◆ Data segment
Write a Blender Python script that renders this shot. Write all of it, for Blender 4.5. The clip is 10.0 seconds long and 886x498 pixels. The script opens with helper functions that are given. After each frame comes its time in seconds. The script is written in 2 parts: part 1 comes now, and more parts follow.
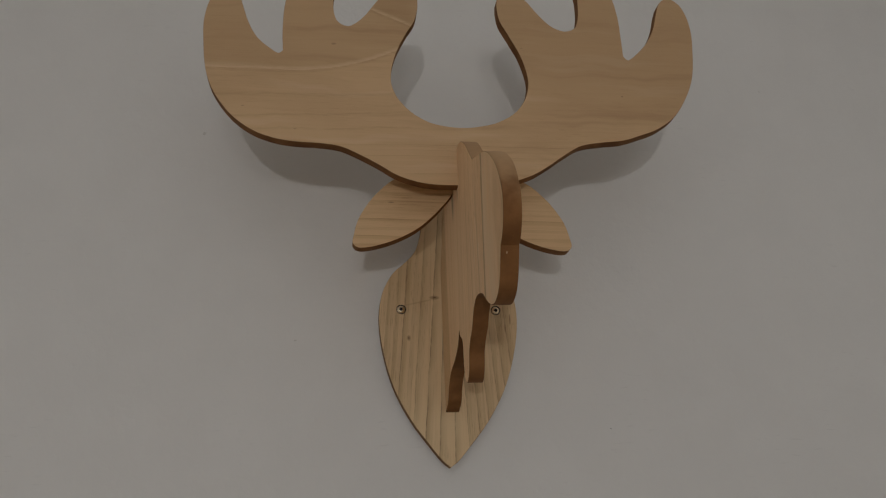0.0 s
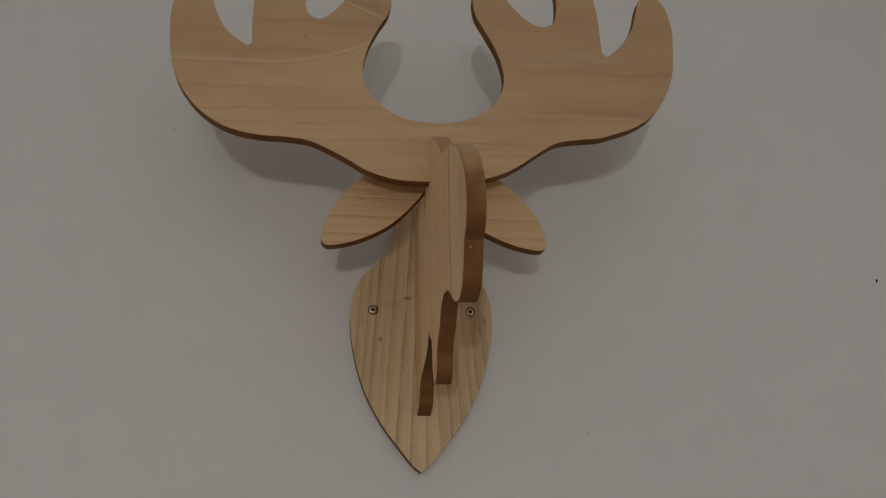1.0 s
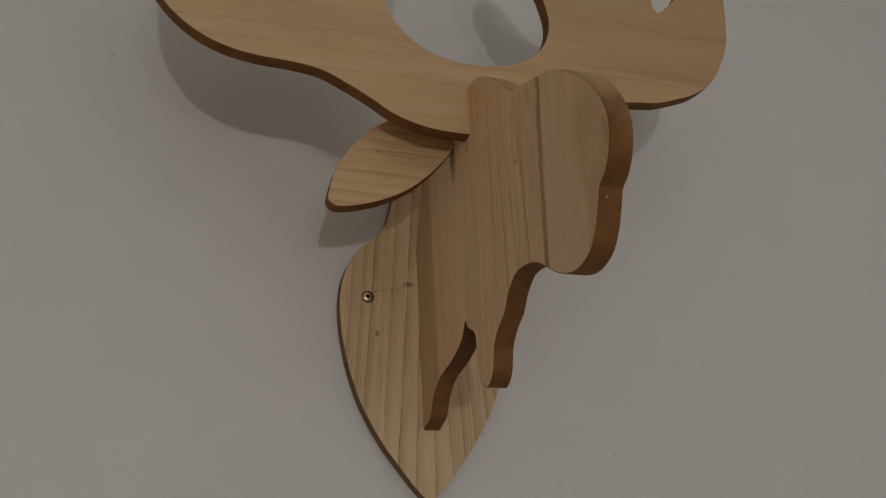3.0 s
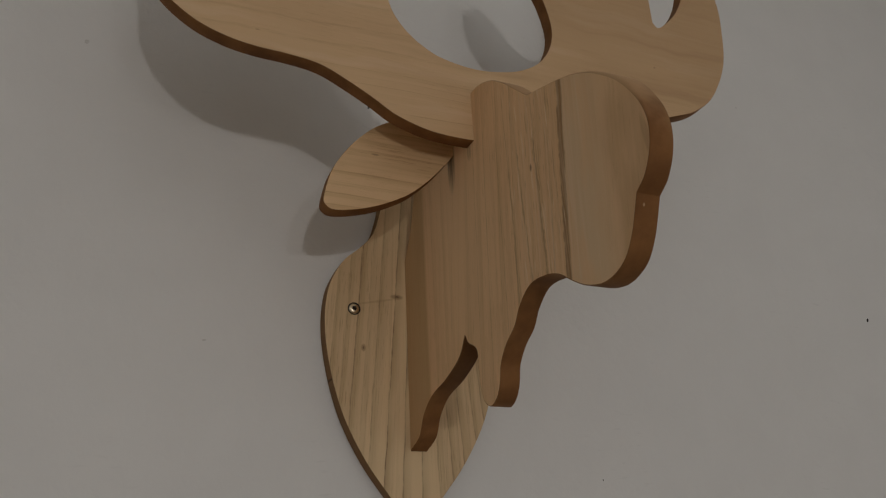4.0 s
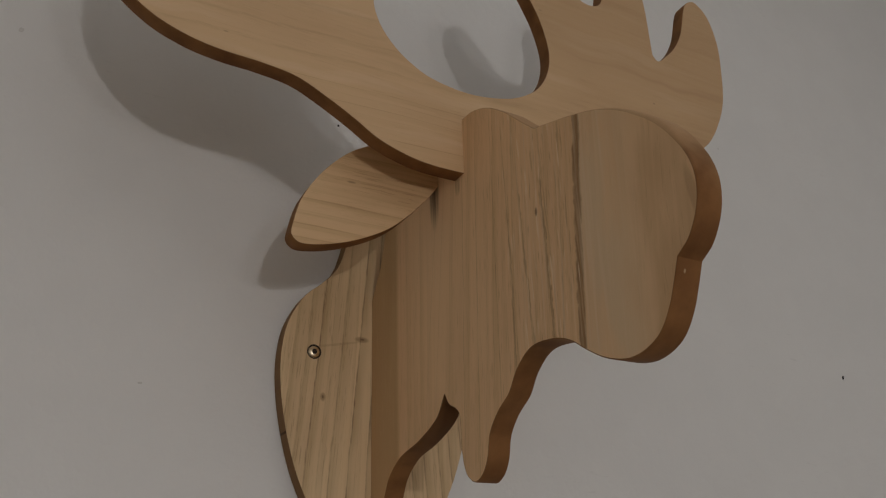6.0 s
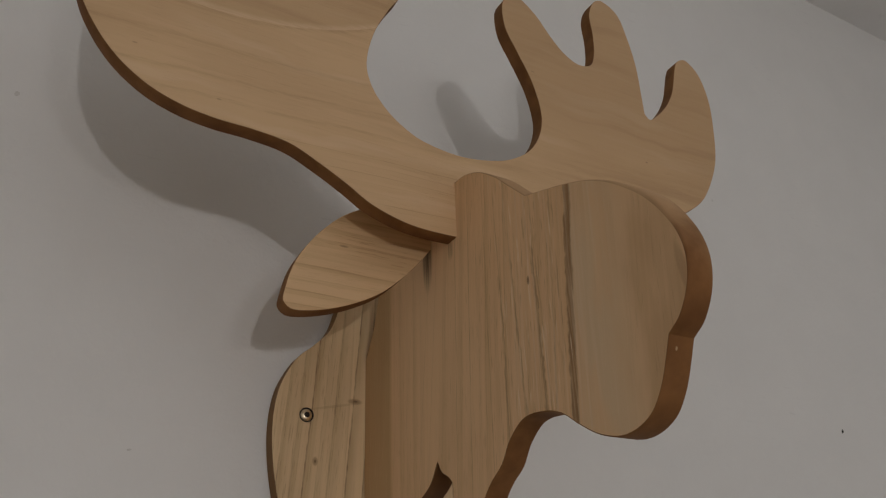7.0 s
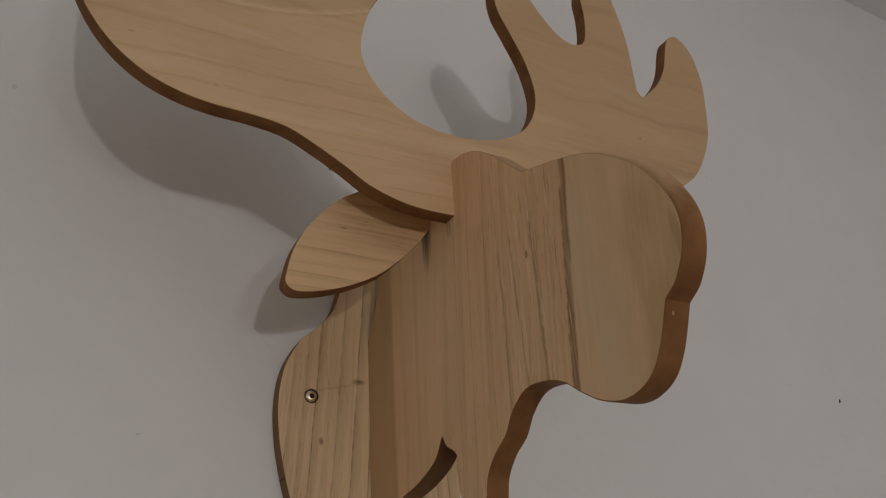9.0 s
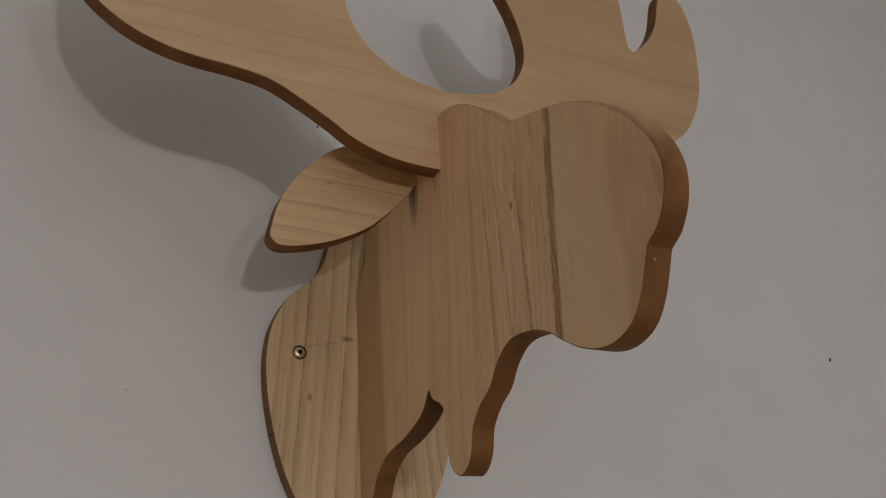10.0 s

◆ Problem to work on
Return each line from the material above exactly, but not the pictures.

◆ Expected answer
Write a Blender Python script that renders this shot. Write all of it, for Blender 4.5. The clip is 10.0 seconds long and 886x498 pixels. The script opens with helper functions that are given. After each frame comes its time in seconds. The script is written in 2 parts: part 1 comes now, and more parts follow.
0.0 s
1.0 s
3.0 s
4.0 s
6.0 s
7.0 s
9.0 s
10.0 s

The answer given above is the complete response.